I have a similar book that I found at a used book store several years ago: Quotable Quotes, The Book Lover, From the Witty to the Weighty, an Inspired Collection of Quotes, Magpie Books (London), 2004.

I love quotes. And quotes about books? All the better!

I wanted to share an Issac Watts quote from the first book:

“If the books which you read are your own, mark with a pen or pencil the most considerable things in them which you desire to remember. Then you may read that book the second time over with half the trouble, by your eye running over the paragraphs which your pencil has noted. It is but a very weak objection against this practice to say, ‘I shall spoil my book’; for I persuade myself that you did not buy it as a bookseller, to sell again for gain, but as a scholar, to improve your mind by it; and if the mind be improved, your advantage is abundant, though your book yields less money to your executors.” Isaac Watts in Logic On the Right use of Reason in the Enquiry after Truth (1724)

Remember that Isaac Watts was an English Christian minister in the 17th century, as well as a theologian, logician, and prolific hymn writer.

I relate to his point about marking key points in books – although I use a highlighter. For me, it is the same benefit – I can grab the book off my shelf at a later date and quickly review its content or find the particular info that I need at the moment. In fact, I was just doing that yesterday with a book on Christology.

Most of my books are non-fiction and educational, and about Christianity. I use my books a lot. It is a common occurrence for me to be working on a teaching/preaching/writing project and go to my shelves to find the appropriate books for the current project. A large stack ends up on the table where I work. The fact that I have previously read and marked some of the books is a huge help.

Every so often I get somewhat…rude…remarks about my books.
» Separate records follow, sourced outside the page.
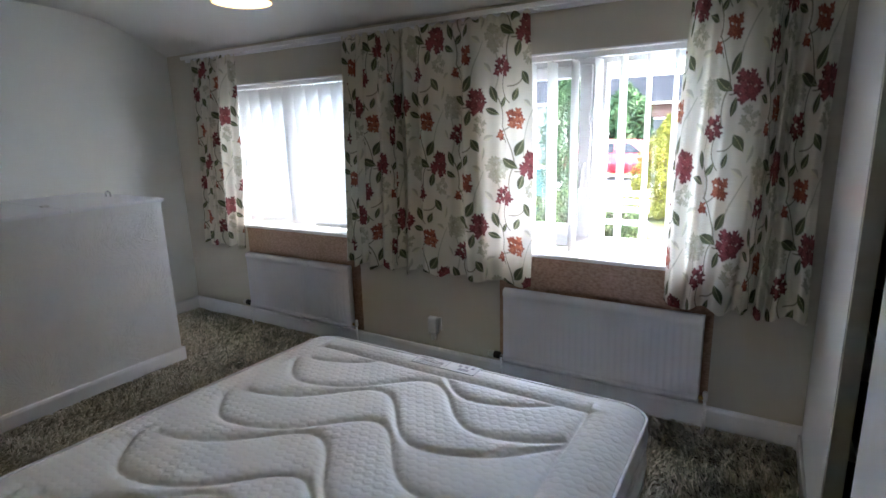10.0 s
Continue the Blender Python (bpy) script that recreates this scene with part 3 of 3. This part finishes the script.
def curtain(y_top, y_bot, folds, depth, u0, label, seed, res=0.0036, z_top=1.985, z_bot=0.615, flat=0.0, off=0.100, v0=0.238):
    """A pleated curtain; y_top and y_bot are its (north, south) edges above and below."""
    rng = np.random.RandomState(seed)
    ph = rng.uniform(0, 6.28, 5)
    s = np.linspace(0, 1, 2400)

    def fold(s, t):
        warp = s + 0.030 * np.sin(2 * np.pi * 1.3 * s + ph[0]) + 0.018 * np.sin(2 * np.pi * 2.7 * s + ph[1])
        amp = depth * (0.55 + 0.45 * np.sin(2 * np.pi * 0.9 * s + ph[2]) ** 2)
        amp = amp * np.clip(1 - flat * np.clip((s - 0.10) / 0.3, 0, 1), 0.1, 1)
        loose = np.sin(2 * np.pi * folds * warp + ph[3] + 0.5 * t)
        tight = np.sin(2 * np.pi * folds * 1.0 * warp + ph[3]) + 0.45 * np.sin(2 * np.pi * folds * 3 * warp + ph[4])
        w = np.clip(1 - t / 0.09, 0, 1)
        return amp * ((1 - w) * loose * (0.9 + 0.25 * t) + w * tight * 0.62)

    width = abs(y_top[1] - y_top[0])
    x = fold(s, 0.5)
    length = np.concatenate([[0], np.cumsum(np.hypot(np.diff(x), np.diff(s) * width))])
    nu, nv = int(length[-1] / res), int((z_top - z_bot) / res)
    uu = np.linspace(0, length[-1], nu)
    ss = np.interp(uu, length, s)
    tt = np.linspace(0, 1, nv)
    S, T = np.meshgrid(ss, tt, indexing="ij")
    U, V = np.meshgrid(uu, tt * (z_top - z_bot), indexing="ij")
    yn = y_top[0] + (y_bot[0] - y_top[0]) * T
    ys = y_top[1] + (y_bot[1] - y_top[1]) * T
    waist = 0.018 * np.sin(np.pi * T) * np.sin(2 * np.pi * S + ph[1])
    Y = yn + (ys - yn) * S + waist
    X = XE - off + fold(S, T)
    X = np.minimum(X, XE - 0.056)
    hem = 0.016 * np.sin(2 * np.pi * folds * 0.5 * S + ph[4]) + 0.006 * np.sin(2 * np.pi * folds * S + ph[2])
    Z = z_top - (z_top - z_bot) * T + hem * T ** 3 - 0.016 * np.clip(1 - T / 0.05, 0, 1) * np.sin(2 * np.pi * folds * S + ph[0]) ** 2
    verts = np.stack([X.ravel(), Y.ravel(), Z.ravel()], axis=1)
    ob = from_arrays("curtain", verts, grid_faces(nu, nv), M_CURTAIN, True)
    attr = ob.data.color_attributes.new("print", "FLOAT_COLOR", "POINT")
    rgb = floral(U.ravel() + u0, V.ravel() + v0)
    attr.data.foreach_set("color", np.concatenate([rgb, np.ones((len(rgb), 1))], axis=1).astype(np.float32).ravel())
    return tagged(ob, label, "curtain", "floral curtains")


curtain((3.56, 3.07), (3.645, 3.17), 6.0, 0.021, 0.10, "cream curtain with red and orange flowers, gathered narrow beside the wall", 3, off=0.079)
curtain((2.068, 1.645), (2.128, 1.645), 7.0, 0.037, 0.33, "cream floral curtain in deep gathered folds between the windows", 8)
curtain((1.642, 0.888), (1.642, 0.868), 6.0, 0.031, 0.02, "cream floral curtain hanging nearly flat beside the open blind", 12, flat=0.35)
curtain((0.182, -0.345), (0.225, -0.34), 7.0, 0.038, 0.20, "cream floral curtain with red flowers beside the wardrobe", 21)

# ---- bed ----
BX0, BX1, BY0, BY1 = -2.478, -0.566, 0.104, 1.460
ZT, HEAD_RISE = 0.600, 0.042

base = thing("divan_base", (-1.5, 0.8, 0), "grey fabric divan base under the mattress", "bed base")
part("body", box((BX0 + 0.01, BY0 + 0.015, 0.04), (BX1 - 0.02, BY1 - 0.015, 0.335), 0.015, 3), M_DIVAN, base)
for x in (BX0 + 0.1, BX1 - 0.12):
    for y in (BY0 + 0.12, BY1 - 0.12):
        part("castor", lathe([(0.0, -0.012), (0.024, -0.012), (0.026, 0.0), (0.018, 0.04), (0.0, 0.04)], (x, y, 0.0), "z", 14), M_BLACK, base, "black castor", True)


def rounded_outline(x0, x1, y0, y1, r, step=0.02):
    pts = []
    for cx, cy, a0 in ((x1 - r, y1 - r, 0), (x0 + r, y1 - r, 90), (x0 + r, y0 + r, 180), (x1 - r, y0 + r, 270)):
        for i in range(9):
            a = radians(a0 + 90 * i / 8)
            pts.append((cx + r * math.cos(a), cy + r * math.sin(a)))
    out = []
    for (ax, ay), (bx, by) in zip(pts, pts[1:] + pts[:1]):
        n = max(1, int(math.hypot(bx - ax, by - ay) / step))
        out += [(ax + (bx - ax) * i / n, ay + (by - ay) * i / n) for i in range(n)]
    return out


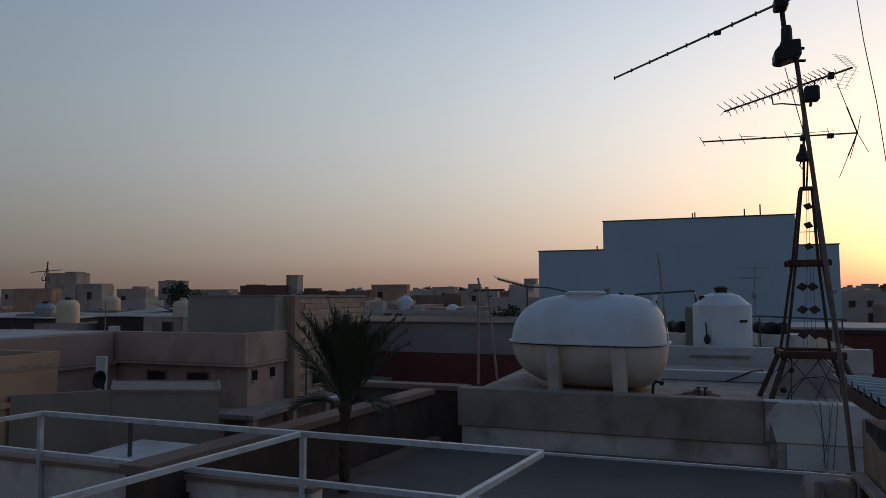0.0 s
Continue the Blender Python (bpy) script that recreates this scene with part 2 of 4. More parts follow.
def box(x0, x1, y0, y1, z0, z1, bm=None, bevel=0.0, taper=0.0):
    own = bmesh.new()
    vs = [own.verts.new((x, y, z)) for z in (z0, z1) for y in (y0, y1) for x in (x0, x1)]
    for f in ((0, 2, 3, 1), (4, 5, 7, 6), (0, 1, 5, 4), (2, 6, 7, 3), (0, 4, 6, 2), (1, 3, 7, 5)):
        own.faces.new([vs[i] for i in f])
    if taper:
        cx, cy = (x0 + x1) / 2, (y0 + y1) / 2
        for v in vs[4:]:
            v.co.x, v.co.y = cx + (v.co.x - cx) * (1 - taper), cy + (v.co.y - cy) * (1 - taper)
    if bevel:
        bmesh.ops.bevel(own, geom=own.edges[:], offset=bevel, segments=1, affect="EDGES")
    return merge(bm, own)


def merge(bm, own):
    if bm is None:
        return own
    keep = {}
    for v in own.verts:
        keep[v] = bm.verts.new(v.co)
    for f in own.faces:
        bm.faces.new([keep[v] for v in f.verts]).smooth = f.smooth
    own.free()
    return bm


def bar(a, b, w, bm=None, w2=None, sides=4, ends=1.0):
    """A bar from a to b: square (sides 4) or round, w thick; ends: thickness at b against that at a."""
    own = bmesh.new()
    a, b = Vector(a), Vector(b)
    d = (b - a).normalized()
    up = Vector((0, 0, 1)) if abs(d.z) < 0.9 else Vector((0, 1, 0))
    s = d.cross(up).normalized()
    u = s.cross(d)
    k = 2 ** 0.5 if sides == 4 else 1.0
    rings = []
    for p, e in ((a, 1.0), (b, ends)):
        ring = []
        for i in range(sides):
            an = 2 * math.pi * (i + 0.5) / sides
            ring.append(own.verts.new(p + s * math.cos(an) * w / 2 * k * e + u * math.sin(an) * (w2 or w) / 2 * k * e))
        rings.append(ring)
    for i in range(sides):
        j = (i + 1) % sides
        own.faces.new((rings[0][i], rings[0][j], rings[1][j], rings[1][i]))
    own.faces.new(rings[0][::-1])
    own.faces.new(rings[1])
    return merge(bm, own)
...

Why do you have so many books? Ever hear of a library? People can be aghast by multiple book shelves. Have you read all these books? Etc. Well, I use my books. They don’t collect dust. Many of my books could not be found at a public library. As Watts said above, I possess books as a scholar, to learn and improve my mind. I don’t want my mind to collect dust either…

Have you gotten out of the habit of stimulating your mind? It is common. After graduating from school, many cease to read or exercise their mind. You are not alone.

It is not too late to get your mind back in shape!